С утра Моры не было. Где её носит, старую?
К обеду вернулась, довольная.
— Что, потеряла меня? На охоте я была. Длинноухов двоих поймала. Так что, ослица, будем есть мясо. Ух, далеко они от болот селятся, вчера ушла, полночи шла, да пока силки поставила, пока ждала. Вот только вернулась. Сейчас каши поешь, вечером тушёного мяса дам.
Порадовала. Интересно на этих длинноухов посмотреть. Мора ответила, что уже освежевала тушки. Но по описанию зверьки похоже на зайцев.
Вечера дожидалась с предвкушением. Мясо оказалось вполне себе. Мора добавила туда каких-то корешков, а с лепешкой это было просто невероятно вкусно. Как я и предполагала, мясо по вкусу похоже на крольчатину, только жёстче. Ели молча. Впервые Мора составила мне компанию за столом.
— Мора, а что ты знаешь про другие миры?
— Ничего не знаю, не бывала. Почему спрашиваешь?
— Ну если не бывала, тогда вопрос отпадает.
— Знаю, что существуют. Знаю, что миров много. А как всё устроено, не знаю. Да и не интересно мне.
— Как же так? Ведуньей себя называешь, а сама ничего не ведаешь.
— Миры и всё, что о них надо знать, это не к ведуньям, это к магагиструсам ?? надо. А моё знание — это как ослицу одну на ноги поставить, — Мора многозначительно посмотрела на меня, — как корешки по болотам искать, как грибочки веселящие находить да обрабатывать особым способом. Как хворь женскую лечить. Да мужика от разлучницы отвадить. Признаюсь честно, я больше по грибочкам…

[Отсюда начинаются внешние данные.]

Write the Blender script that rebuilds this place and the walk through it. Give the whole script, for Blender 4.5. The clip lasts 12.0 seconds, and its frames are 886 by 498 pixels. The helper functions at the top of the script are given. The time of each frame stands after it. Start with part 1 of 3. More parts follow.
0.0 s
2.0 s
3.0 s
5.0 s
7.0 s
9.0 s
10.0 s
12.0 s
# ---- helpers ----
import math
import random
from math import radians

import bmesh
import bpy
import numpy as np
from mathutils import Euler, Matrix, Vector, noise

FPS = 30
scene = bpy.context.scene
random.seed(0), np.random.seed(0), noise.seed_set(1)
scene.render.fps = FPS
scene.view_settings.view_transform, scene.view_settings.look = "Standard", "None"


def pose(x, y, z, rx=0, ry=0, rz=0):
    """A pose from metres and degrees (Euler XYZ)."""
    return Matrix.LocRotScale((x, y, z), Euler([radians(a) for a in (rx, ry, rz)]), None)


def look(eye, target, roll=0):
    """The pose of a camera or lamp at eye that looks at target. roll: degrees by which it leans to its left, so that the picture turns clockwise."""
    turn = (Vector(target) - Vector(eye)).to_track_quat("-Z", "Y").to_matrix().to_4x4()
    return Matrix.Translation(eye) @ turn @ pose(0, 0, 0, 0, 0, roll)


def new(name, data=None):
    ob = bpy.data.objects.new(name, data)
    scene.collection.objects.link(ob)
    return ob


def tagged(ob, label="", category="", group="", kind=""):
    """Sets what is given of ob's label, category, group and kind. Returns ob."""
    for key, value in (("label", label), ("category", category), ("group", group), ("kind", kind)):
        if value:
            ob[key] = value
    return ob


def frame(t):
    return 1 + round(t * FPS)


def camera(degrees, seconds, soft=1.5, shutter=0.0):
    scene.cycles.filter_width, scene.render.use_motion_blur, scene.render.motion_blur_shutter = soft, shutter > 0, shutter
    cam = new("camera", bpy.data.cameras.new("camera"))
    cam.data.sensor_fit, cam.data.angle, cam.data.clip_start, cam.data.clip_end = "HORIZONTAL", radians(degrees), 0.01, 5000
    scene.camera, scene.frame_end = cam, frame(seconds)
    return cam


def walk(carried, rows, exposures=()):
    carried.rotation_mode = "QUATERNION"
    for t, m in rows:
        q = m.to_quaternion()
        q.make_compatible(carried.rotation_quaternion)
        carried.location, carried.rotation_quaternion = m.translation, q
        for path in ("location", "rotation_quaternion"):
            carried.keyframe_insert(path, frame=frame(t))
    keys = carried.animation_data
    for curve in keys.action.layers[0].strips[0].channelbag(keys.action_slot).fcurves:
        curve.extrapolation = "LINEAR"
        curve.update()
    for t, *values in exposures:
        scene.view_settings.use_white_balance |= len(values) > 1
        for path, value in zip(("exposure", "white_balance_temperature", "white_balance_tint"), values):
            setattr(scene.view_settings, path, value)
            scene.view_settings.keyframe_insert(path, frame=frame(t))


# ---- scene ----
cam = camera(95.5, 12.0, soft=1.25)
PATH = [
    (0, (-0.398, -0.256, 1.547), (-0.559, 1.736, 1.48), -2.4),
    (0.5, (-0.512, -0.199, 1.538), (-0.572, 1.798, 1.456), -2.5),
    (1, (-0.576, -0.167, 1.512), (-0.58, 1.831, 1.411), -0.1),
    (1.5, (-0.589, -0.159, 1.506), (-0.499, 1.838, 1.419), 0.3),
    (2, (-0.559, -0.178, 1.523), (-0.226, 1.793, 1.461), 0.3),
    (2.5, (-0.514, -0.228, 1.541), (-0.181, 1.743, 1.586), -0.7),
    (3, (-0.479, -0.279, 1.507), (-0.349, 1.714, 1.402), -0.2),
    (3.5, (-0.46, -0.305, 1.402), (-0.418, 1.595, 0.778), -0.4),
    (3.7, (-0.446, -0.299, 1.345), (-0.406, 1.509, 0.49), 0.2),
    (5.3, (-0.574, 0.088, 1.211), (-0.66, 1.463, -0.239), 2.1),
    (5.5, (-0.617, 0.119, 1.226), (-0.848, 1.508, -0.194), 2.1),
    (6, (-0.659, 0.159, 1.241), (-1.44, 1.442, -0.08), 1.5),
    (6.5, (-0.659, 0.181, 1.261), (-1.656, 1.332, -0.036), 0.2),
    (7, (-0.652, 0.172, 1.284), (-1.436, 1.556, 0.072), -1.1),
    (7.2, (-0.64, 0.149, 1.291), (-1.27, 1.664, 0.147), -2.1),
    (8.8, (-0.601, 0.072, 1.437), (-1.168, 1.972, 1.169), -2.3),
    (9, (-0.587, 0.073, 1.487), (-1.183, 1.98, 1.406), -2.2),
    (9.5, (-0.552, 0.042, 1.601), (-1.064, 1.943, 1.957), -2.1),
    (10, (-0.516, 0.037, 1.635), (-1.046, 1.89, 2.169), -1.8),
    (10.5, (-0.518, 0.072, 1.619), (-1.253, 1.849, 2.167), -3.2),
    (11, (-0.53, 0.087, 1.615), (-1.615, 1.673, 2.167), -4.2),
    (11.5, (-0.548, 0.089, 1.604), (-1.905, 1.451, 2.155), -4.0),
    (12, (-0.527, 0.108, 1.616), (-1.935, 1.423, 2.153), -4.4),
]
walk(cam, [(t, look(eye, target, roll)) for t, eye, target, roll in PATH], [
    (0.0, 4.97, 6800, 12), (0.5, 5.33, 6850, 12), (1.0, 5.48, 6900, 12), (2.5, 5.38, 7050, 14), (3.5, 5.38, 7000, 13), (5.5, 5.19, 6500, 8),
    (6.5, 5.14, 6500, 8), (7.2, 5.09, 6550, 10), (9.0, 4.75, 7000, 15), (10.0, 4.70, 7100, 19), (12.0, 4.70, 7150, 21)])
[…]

И Мора захихикала. Наркота это что ли местная?
— Я нарочно от людей подальше переселилась, достали они своими хворями. Надоело лечить зубы да сопли. А грибочки — доходнее. Собираю, приготавливаю, потом продаю.

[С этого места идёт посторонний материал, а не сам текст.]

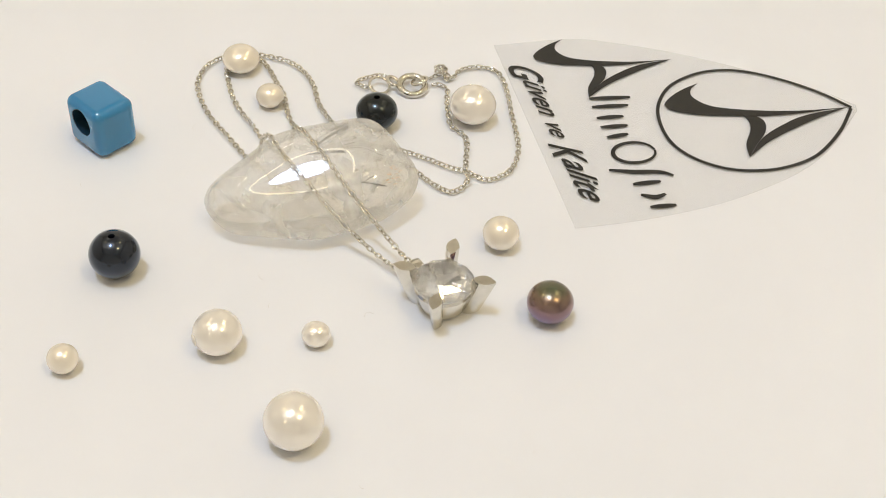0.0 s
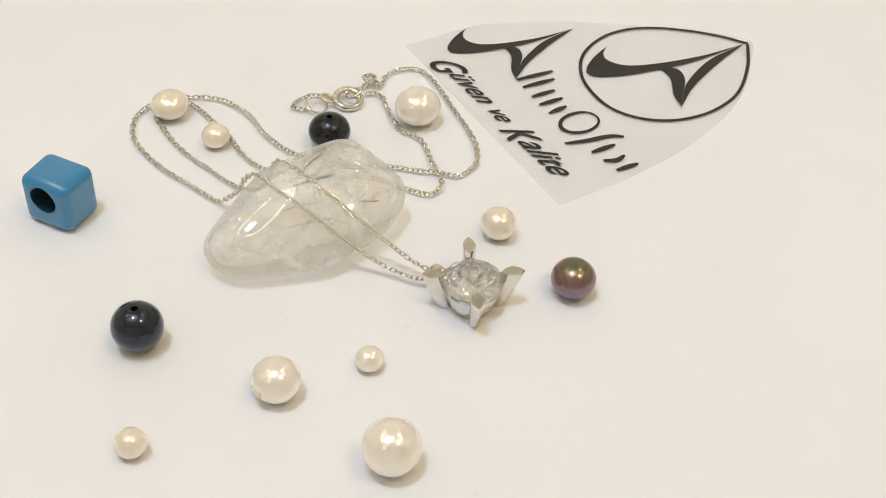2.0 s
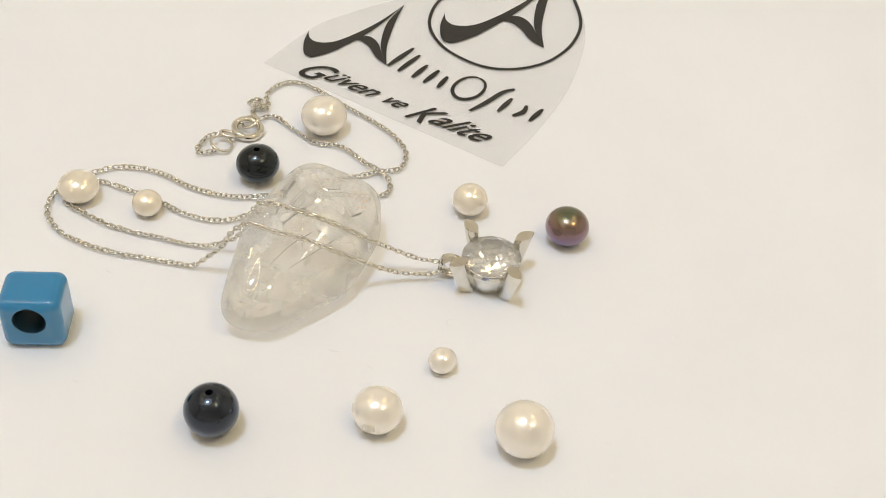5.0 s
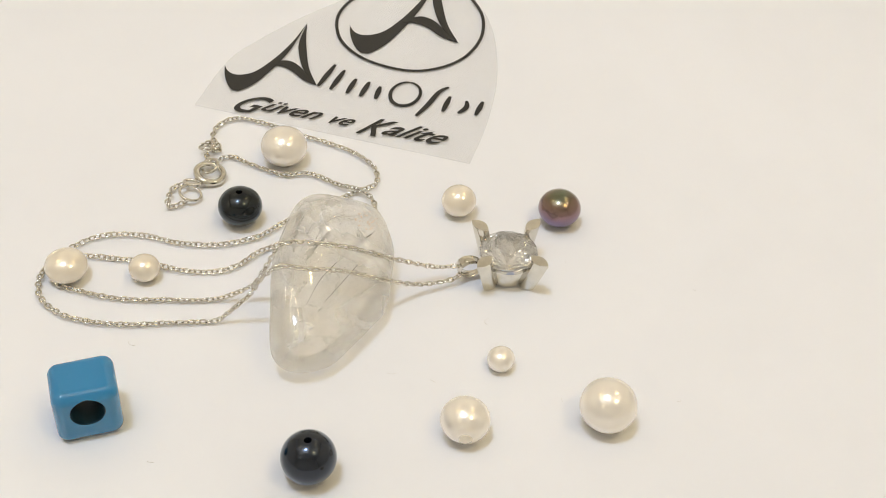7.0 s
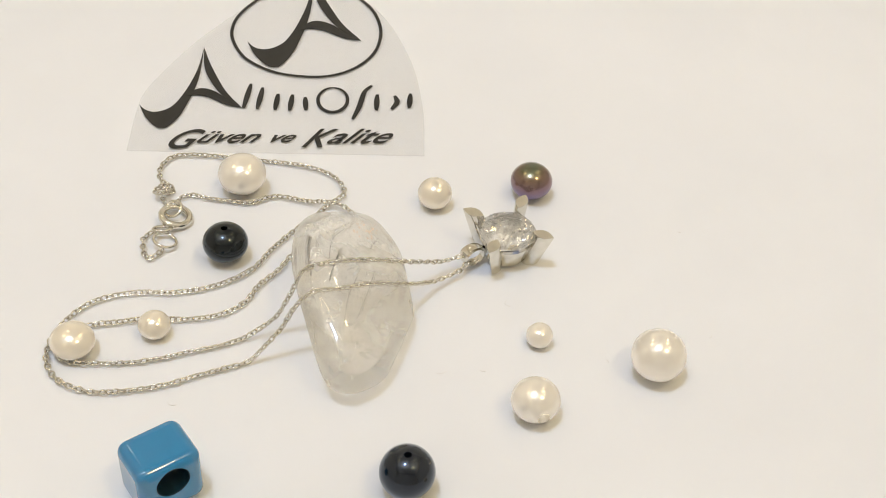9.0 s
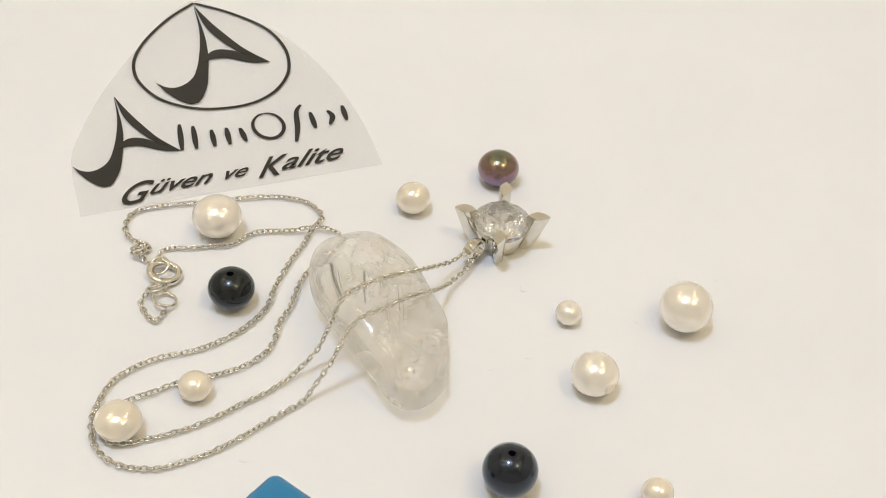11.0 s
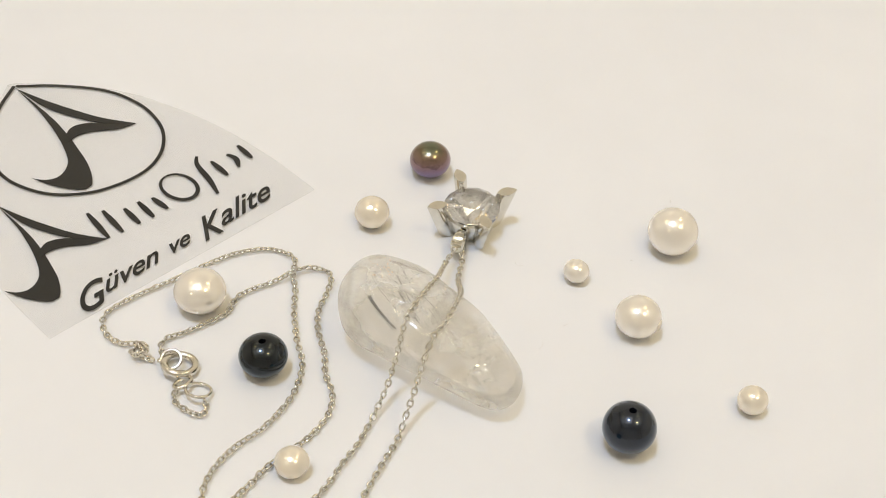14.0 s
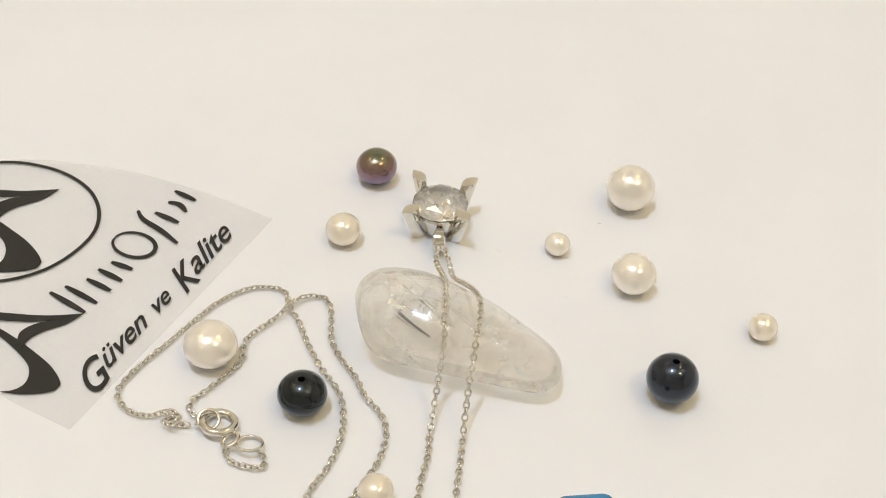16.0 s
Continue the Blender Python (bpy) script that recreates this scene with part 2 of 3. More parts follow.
def tube(points, radius, seg=6, closed=False, bm=None, flat=1.0):
    """A round wire along points in metres."""
    bm = bm or bmesh.new()
    pts = [Vector(p) for p in points]
    n, rings, side = len(pts), [], None
    for k, p in enumerate(pts):
        ahead = (pts[(k + 1) % n] if closed or k < n - 1 else p) - (pts[k - 1] if closed or k else p)
        ahead.normalize()
        side = (side - ahead * side.dot(ahead)).normalized() if side else ahead.orthogonal().normalized()
        up = ahead.cross(side)
        r = radius[k] if isinstance(radius, list) else radius
        rings.append([bm.verts.new(p + r * (math.cos(a) * side + flat * math.sin(a) * up)) for a in (2 * math.pi * j / seg for j in range(seg))])
    for k in range(n if closed else n - 1):
        lo, hi = rings[k], rings[(k + 1) % n]
        for j in range(seg):
            bm.faces.new((lo[j], lo[(j + 1) % seg], hi[(j + 1) % seg], hi[j]))
    if not closed:
        bm.faces.new(rings[0][::-1]), bm.faces.new(rings[-1])
    return bm


def ring_points(radius, count=20, squash=1.0):
    return [(radius * math.cos(a), radius * squash * math.sin(a), 0) for a in (2 * math.pi * k / count for k in range(count))]


def glide(points, step):
    """Even steps along a smooth curve through points."""
    pts = [Vector(p) for p in points]
    pts = [2 * pts[0] - pts[1]] + pts + [2 * pts[-1] - pts[-2]]
    fine = []
    for a, b, c, d in zip(pts, pts[1:], pts[2:], pts[3:]):
        for k in range(16):
            u = k / 16
            fine.append(0.5 * (2 * b + (c - a) * u + (2 * a - 5 * b + 4 * c - d) * u * u + (3 * b - a - 3 * c + d) * u**3))
    fine.append(pts[-2])
    out, left = [fine[0]], step
    for a, b in zip(fine, fine[1:]):
        span = (b - a).length
        while span >= left and span > 0:
            a = a + (b - a) * (left / span)
            out.append(a)
            span, left = span - left, step
        left -= span
    return out


# ---- the room: unseen, kept pale so that it bounces light ----
def room():
    def slab(name, size, at, mat, label, category):
        ob = new(name, mesh_of(box(*size), name, mat, False))
        ob.location = at
        return tagged(ob, label, category, kind="structure")

    slab("floor", (4.2, 4.2, 0.1), (0, 0, -0.86), FLOOR, "unseen floor under the table, made pale to bounce light", "floor")
    slab("wall_north", (4.2, 0.1, 2.8), (0, 2.1, 0.59), WALL, "plain warm white wall", "wall")
    slab("wall_south", (4.2, 0.1, 2.8), (0, -2.1, 0.59), WALL, "plain warm white wall", "wall")
    slab("wall_east", (0.1, 4.1, 2.8), (2.1, 0, 0.59), WALL, "plain warm white wall", "wall")
    slab("wall_west", (0.1, 4.1, 2.8), (-2.1, 0, 0.59), WALL, "plain warm white wall", "wall")
    slab("ceiling", (4.3, 4.3, 0.1), (0, 0, 2.04), CEIL, "plain white ceiling", "ceiling")
    lamp = tagged(new("ring_lamp"), "glowing white ring lamp fixed under the ceiling", "lamp")
    lamp.location = (-0.31, -0.21, 1.965)
    part("ring_tube", tube(ring_points(0.42, 64), 0.024, 12, True), GLOW, lamp, "glowing opal tube")
    table = tagged(new("table"), "unseen table carrying the turntable, made white to bounce light", "table")
    table.location = (0, 0, -0.81)
    top = part("tabletop", box(1.2, 0.8, 0.03, 0.004), BOARD, table, smooth=False)
    top.location = (0, 0, 0.765)
    for sx in (-1, 1):
        for sy in (-1, 1):
            leg = part("leg", box(0.05, 0.05, 0.75, 0.004), BOARD, table, smooth=False)
            leg.location = (0.54 * sx, 0.34 * sy, 0.375)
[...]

— Кому продаешь? Тут рядом есть люди?
— А как же, есть деревня в двух днях пеши отсюда. Седмицу на север — большой портовый город. Ты почему такие вопросы задаёшь? От тракта я тебя тащила, сюда только по тракту и попадёшь. Везде болота и непроходимые леса. В этой части острова ты только по тракту могла ехать или идти.
— Головой я стукнутая, мало помню.
— Брешешь, ты о родителях спрашивала. О мирах вот заговорила.... Ослица, зачем ты Мору обманываешь? Имя помнишь. Откуда помнишь?
— Хватит меня ослицей называть! У меня имя есть.
— Дурацкое оно у тебя.
— Какое есть.
Замолчали, задумались каждая о своём. Я думала о том, говорить ли Море о моём переселении в новое тело из другого мира? Как она отнесётся к такой новости? А вдруг я такая редкостная редкость, что меня можно продать или сдать инквизиции?
— Мора, а ведуний любят? Как относятся? Может, гоняют или сжигают?
— Ты что? С чего такие мысли? Хорошо относятся, уважают, коли хорошая ведунья. А коли нет, просто не обращаются. Но чтобы сжигать!? Люди и нелюди часто болеют, если бы нас не было, кто бы их лечил?.. Ладно, хватить языки чесать, давай отдыхать.
Мора ушла, а я не могла уснуть и всё думала, как быть. На ноги почти встала. Скоро Мора попросит освободить койко-место, и куда тогда идти?
Вопросов просто море…. И кроме Моры никто не ответит. Ладно. Завтра, всё завтра. Утро вечера мудренее.